Looking on this map, you can see this totally wasted and useless 500km journey by sending first to Berdychiv, Ukraine. I do not have any concrete evidence but after couple days of research, I have come up with 2 possible reasons.
Normally, most of the mail going from Vilnius to Chernigov gubernia at that time, it would go via Minsk and Gomel which is pretty much a straight line and literally the shortest way, there was even a railway post for it. For some reason, it couldn't take this route and instead went through the railway post Vilnius - Rovno (now Rivne, Ukraine). Berdychiv is located in the middle of the railway line Rovno - Kiev, itself has a station and is an important railway junction. But it still doesn't explain why Berdychiv and not a Kiev or Rovno connection postmark.
Now the second possible reason. When I was looking at Berdychiv on an old Imperial Russian map I was very confused to find a town called Гордевка / Gordevka (now Гордіївка / Gordiivka, Ukraine) right next to Berdychiv. Doesn't it sound familiar? Gordeevka, Russia and Gordevka, Ukraine, I think that it could have been a simple mistake of destination by the post office.

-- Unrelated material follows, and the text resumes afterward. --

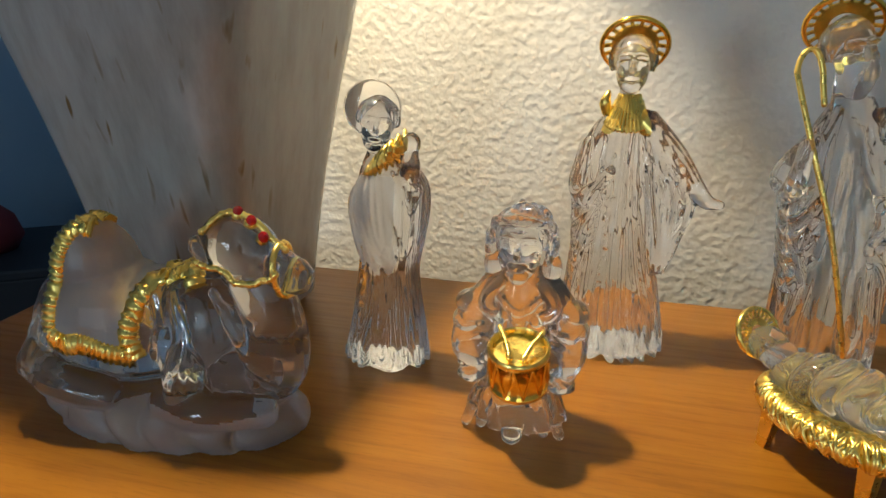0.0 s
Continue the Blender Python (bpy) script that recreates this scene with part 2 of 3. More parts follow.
def fused(bm, voxel=0.0008, smooth=2):
    """The bodies in bm made into one closed skin."""
    ob = new("tmp", mesh_of("tmp", bm, []))
    r = ob.modifiers.new("r", "REMESH")
    r.mode, r.voxel_size, r.use_smooth_shade = "VOXEL", voxel, True
    s = ob.modifiers.new("s", "SMOOTH")
    s.factor, s.iterations = 0.5, smooth
    me = bpy.data.meshes.new_from_object(ob.evaluated_get(bpy.context.evaluated_depsgraph_get()))
    old = ob.data
    bpy.data.objects.remove(ob)
    bpy.data.meshes.remove(old)
    out = bmesh.new()
    out.from_mesh(me)
    bpy.data.meshes.remove(me)
    return out


def paint(bm, test, index):
    for f in bm.faces:
        if f.material_index == 0 and test(f.calc_center_median()):
            f.material_index = index


def tree_of(bm):
    from mathutils import bvhtree
    return bvhtree.BVHTree.FromBMesh(bm)


def locks(bm, c, r, count, length, front=False, radius=.0022):
    """Strands of hair laid from the crown down the sides of a head, or of a beard down its front."""
    c = Vector(c)
    for k in range(count):
        u = (k + .5) / count
        a = math.pi * (1.22 + .56 * u) if front else math.pi * (.02 + .96 * u)
        d = Vector((math.cos(a), math.sin(a), 0))
        e = Vector((d.x * r[0], d.y * r[1], 0))
        if front:
            tube(bm, [c + e * .92 + Vector((0, 0, -r[2] * .35)), c + e * 1.02 + Vector((0, 0, -r[2] * .8)), c + e * .55 + Vector((0, 0, -r[2] * .8 - length))], [radius * .6, radius, radius * .5], 10, 8)
        else:
            tube(bm, [c + e * .2 + Vector((0, 0, r[2] * .98)), c + e * .85 + Vector((0, 0, r[2] * .55)), c + e * 1.06, c + e * .98 + Vector((0, 0, -length))], [radius * .5, radius, radius, radius * .6], 14, 8)


def drapes(bm, lines, radius=.0017):
    """Raised folds laid down the front of a body. lines: each a run of (x, z), seen from the front."""
    skin = tree_of(bm)
    for run in lines:
        way = []
        for q in curve_points([(x, 0, z) for x, z in run], 16):
            hit = skin.ray_cast(Vector((q.x, -.2, q.z)), Vector((0, 1, 0)))[0]
            if hit is not None:
                way.append(hit - Vector((0, radius * .12, 0)))
        if len(way) > 4:
            way = [sum(way[max(0, i - 1):i + 2], Vector()) / len(way[max(0, i - 1):i + 2]) for i in range(len(way))]
            tube(bm, way, [radius * .5, radius, radius * 1.15, radius * .9], 26, 10)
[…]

Whatever the conclusion, I really had fun researching those locations and the postmarks. That what really counts anyway, isn't it?

Wednesday, April 22, 2015

Žagarė 1924

This is a Russian new year's postcard locally used in 1924 within the town of Žagarė. I know the card is not in perfect shape but I bought it anyway because it is damaged in a right way which gives somehow an authenticity of the antiqueness. I'm not sure how to describe it exactly. Žagarė is definitely not a big town so it is in a way unusual to see a locally used card. But why use a new year card on 29th of February? hm... beats me... I know that the Russians used to celebrate new year in January 17 (or are they still?) according to the Gregorian calender but still there is a big gap between February 29.